-- WHAT YOU SHOULD DO --
Pick every line with "Continue" from the material below.

-- RECORD LIST --
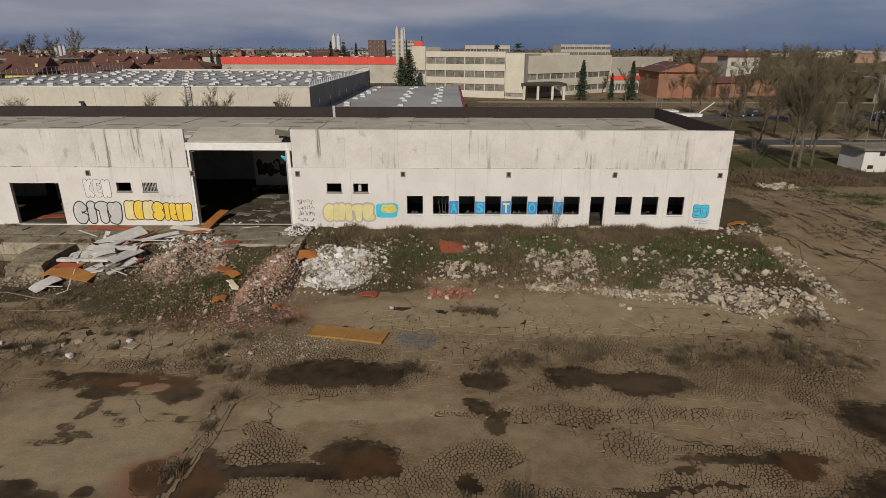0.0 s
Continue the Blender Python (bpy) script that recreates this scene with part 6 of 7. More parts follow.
* * *
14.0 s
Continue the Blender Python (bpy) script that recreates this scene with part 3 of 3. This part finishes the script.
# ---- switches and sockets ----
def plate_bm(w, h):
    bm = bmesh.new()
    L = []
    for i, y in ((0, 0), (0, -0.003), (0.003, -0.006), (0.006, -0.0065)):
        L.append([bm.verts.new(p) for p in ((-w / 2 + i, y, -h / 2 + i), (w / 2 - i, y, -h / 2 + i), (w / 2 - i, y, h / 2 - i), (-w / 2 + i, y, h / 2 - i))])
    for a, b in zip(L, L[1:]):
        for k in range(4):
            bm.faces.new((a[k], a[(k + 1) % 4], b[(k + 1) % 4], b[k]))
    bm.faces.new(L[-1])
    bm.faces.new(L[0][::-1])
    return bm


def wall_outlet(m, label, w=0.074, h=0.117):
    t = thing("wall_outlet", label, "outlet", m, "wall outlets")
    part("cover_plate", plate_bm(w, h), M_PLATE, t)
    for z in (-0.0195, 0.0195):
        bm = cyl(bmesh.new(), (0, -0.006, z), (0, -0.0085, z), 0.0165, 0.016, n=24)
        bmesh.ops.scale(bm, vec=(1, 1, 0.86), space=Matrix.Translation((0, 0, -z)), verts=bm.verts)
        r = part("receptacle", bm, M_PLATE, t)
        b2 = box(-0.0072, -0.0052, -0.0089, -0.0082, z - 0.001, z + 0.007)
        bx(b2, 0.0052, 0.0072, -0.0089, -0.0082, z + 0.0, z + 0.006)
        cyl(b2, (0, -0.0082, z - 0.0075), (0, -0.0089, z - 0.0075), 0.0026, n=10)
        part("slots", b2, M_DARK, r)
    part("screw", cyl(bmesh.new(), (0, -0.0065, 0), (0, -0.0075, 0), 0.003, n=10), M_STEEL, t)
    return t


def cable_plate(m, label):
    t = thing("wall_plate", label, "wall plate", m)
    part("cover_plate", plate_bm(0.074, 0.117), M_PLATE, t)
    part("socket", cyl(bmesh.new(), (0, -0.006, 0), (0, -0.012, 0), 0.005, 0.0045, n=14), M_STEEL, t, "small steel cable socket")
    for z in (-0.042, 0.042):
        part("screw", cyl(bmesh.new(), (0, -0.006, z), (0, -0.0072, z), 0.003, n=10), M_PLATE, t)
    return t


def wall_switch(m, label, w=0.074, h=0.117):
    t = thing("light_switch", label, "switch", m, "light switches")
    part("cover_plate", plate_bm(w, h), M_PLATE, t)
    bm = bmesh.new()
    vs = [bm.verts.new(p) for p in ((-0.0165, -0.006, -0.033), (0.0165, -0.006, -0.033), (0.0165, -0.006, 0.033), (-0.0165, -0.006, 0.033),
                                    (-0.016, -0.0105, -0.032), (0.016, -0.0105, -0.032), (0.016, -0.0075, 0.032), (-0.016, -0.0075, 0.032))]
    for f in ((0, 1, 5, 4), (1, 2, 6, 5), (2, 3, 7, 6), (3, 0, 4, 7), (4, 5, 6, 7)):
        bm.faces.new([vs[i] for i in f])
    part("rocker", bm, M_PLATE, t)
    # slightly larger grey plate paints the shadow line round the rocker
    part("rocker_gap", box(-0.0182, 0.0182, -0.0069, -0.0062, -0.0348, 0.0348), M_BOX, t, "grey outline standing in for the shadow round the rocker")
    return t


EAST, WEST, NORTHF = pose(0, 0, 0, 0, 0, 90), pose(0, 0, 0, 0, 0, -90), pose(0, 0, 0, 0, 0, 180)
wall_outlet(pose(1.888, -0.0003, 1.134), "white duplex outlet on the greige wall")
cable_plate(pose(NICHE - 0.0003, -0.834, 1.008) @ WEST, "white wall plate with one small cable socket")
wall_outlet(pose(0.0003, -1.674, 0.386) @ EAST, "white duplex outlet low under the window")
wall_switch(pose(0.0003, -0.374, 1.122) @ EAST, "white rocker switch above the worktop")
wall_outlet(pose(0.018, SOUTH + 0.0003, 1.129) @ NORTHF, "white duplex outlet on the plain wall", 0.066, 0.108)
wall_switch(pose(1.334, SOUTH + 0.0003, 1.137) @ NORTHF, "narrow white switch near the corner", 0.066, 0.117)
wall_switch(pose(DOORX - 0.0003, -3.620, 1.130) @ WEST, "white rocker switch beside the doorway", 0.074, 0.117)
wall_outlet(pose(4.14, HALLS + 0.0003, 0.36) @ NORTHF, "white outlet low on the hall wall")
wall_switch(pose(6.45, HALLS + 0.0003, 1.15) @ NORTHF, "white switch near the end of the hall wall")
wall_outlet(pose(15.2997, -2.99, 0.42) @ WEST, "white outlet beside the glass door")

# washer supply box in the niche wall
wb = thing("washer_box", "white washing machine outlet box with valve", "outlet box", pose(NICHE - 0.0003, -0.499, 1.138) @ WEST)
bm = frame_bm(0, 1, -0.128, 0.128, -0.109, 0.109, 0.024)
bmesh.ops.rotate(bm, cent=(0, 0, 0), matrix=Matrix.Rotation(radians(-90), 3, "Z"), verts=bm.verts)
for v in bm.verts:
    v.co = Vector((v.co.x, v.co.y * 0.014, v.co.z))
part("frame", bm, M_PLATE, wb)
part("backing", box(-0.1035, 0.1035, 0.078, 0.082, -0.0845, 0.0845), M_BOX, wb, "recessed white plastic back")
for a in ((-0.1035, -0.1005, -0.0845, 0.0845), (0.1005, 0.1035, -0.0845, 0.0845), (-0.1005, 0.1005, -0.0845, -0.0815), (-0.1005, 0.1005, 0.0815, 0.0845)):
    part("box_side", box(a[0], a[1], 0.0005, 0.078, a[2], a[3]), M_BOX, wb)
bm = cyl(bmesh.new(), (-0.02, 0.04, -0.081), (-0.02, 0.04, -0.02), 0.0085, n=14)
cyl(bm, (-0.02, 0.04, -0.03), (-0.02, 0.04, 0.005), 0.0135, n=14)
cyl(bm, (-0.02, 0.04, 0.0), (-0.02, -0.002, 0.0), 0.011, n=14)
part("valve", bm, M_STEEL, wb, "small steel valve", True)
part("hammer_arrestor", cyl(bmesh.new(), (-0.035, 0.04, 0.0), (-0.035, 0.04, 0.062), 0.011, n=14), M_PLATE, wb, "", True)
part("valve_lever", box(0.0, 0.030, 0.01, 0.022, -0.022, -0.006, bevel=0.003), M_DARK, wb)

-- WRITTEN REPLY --
Continue the Blender Python (bpy) script that recreates this scene with part 6 of 7. More parts follow.
Continue the Blender Python (bpy) script that recreates this scene with part 3 of 3. This part finishes the script.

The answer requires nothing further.